Rep. Roger Williams (R-Texas) voted against certification and also serves on the board of Texas Christian University, where a brief pressure campaign was launched to have him removed after the Capitol riot.
Though NED focuses almost exclusively on promoting democracy abroad, the organization did weigh in on the insurrection at the Capitol. In a statement, it called the event a “violent and seditious assault” and said that “after a free and fair election, when incumbents are defeated, a peaceful transfer of power must result.”
“The integrity of elections in this country is a proper topic for the NED, although it’s not their focus, and I think respecting the integrity of the election we just went through is something that I’m sure most of the [board members] care about,” said former Republican Congressman Vin Weber, who served as chairman of NED from 2001 to 2009. Weber declined to specifically discuss Stefanik’s role on the board.

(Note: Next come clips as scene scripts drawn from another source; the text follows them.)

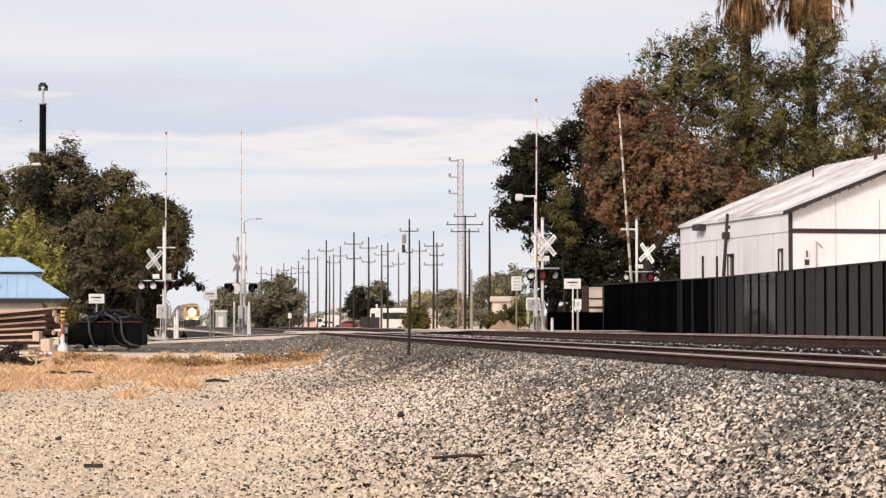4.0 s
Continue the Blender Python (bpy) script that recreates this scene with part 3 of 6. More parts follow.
def gate(parent, px, py, pz, azimuth, length, rows, counter=True, stripe=None, ground=None):
    arm = part("gate_arm", Shape().box(-0.35, -0.05, -0.06, 1.2, 0.05, 0.06, None, 0.01), STEEL_GREY, parent, "long slender red and white striped gate arm")
    n = 16
    step = (length - 1.2) / n
    for i in range(n):
        a, b = 1.2 + (i + (0.3 if i % 2 else 0)) * step, 1.2 + (i + (1 if i % 2 else 1.3)) * step
        h = (0.1 if ground else 0.082) - 0.045 * i / n
        part("stripe", Shape().box(a, -0.018, -h, b, 0.018, h), (stripe or FADED_STRIPE) if i % 2 else ground or WHITE_PAINT, arm)
    if counter:
        part("counterweight", Shape().box(-1.05, -0.09, -0.14, -0.45, -0.05, 0.14, None, 0.02).box(-1.05, 0.05, -0.14, -0.45, 0.09, 0.14, None, 0.02).box(-0.5, -0.09, -0.05, 0.1, 0.09, 0.05), STEEL_GREY, arm)
    for f in (0.5, 0.75, 0.98):
        part("tip_lamp", Shape().box(length * f - 0.05, -0.03, 0.03, length * f + 0.05, 0.03, 0.13, None, 0.01), DARK_LENS, arm)
    arms.append((arm, [(t, pose(px, py, pz, 0, -e, azimuth)) for t, e in rows]))


def mast(parent, x, y, z, top, r=0.065, mat=None, foot=True):
    m = part("mast", Shape().tube([(x, y, z), (x, y, top)], [r, r], 12), mat or WHITE_PAINT, parent, smooth=True)
    if foot:
        part("base_casting", Shape().box(x - 0.2, y - 0.2, z, x + 0.2, y + 0.2, z + 0.09, None, 0.02).tube([(x, y, z + 0.09), (x, y, z + 0.32)], [0.15, 0.09], 12), STEEL_GREY, parent)
    part("pinnacle", Shape().tube([(x, y, top), (x, y, top + 0.05), (x, y, top + 0.1)], [r + 0.02, r + 0.02, 0.02], 12), STEEL_GREY, parent)
    return m


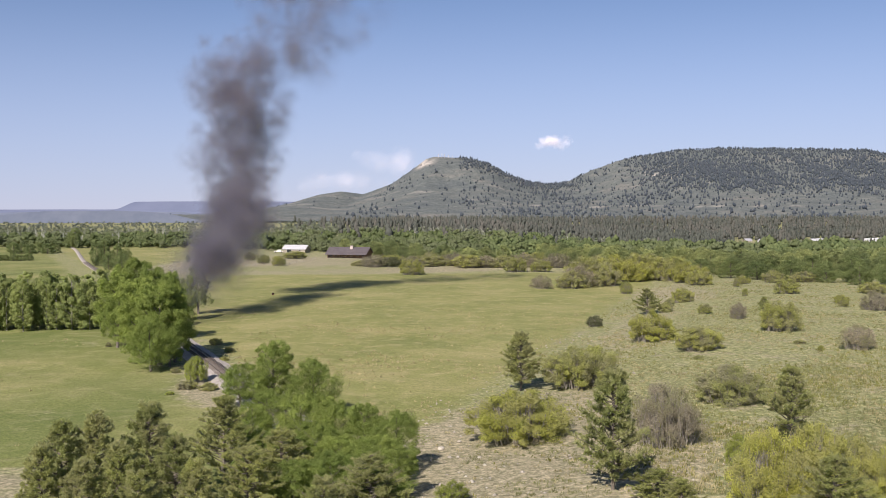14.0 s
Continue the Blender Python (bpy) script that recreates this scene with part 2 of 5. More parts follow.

In its April 2021 issue, the Journal of Democracy — an initiative of NED and published jointly by NED and Johns Hopkins University — ran an article that called out lies about voting fraud in the U.S., saying it had “cemented a perception among tens of millions of Americans that the election was ‘rigged,’” and “manufactured distrust” that had “deeply damaged our democracy; the path to repairing it is not at all clear.”
One of the authors of that article, Charles Stewart III, a professor of political science at MIT, said Stefanik was a “soft enabler, certainly” of Trump. But he also said he thought she could continue serving on NED’s board.
“I wish Republicans had not gone down the path of even hard or soft denial of the election outcome but it seems to me if we’re going to have bipartisan boards and commissions inevitably we’re going to have people who defended parts of Trump’s denialism,” he said. “That is kind of the nature of bipartisanship these days.”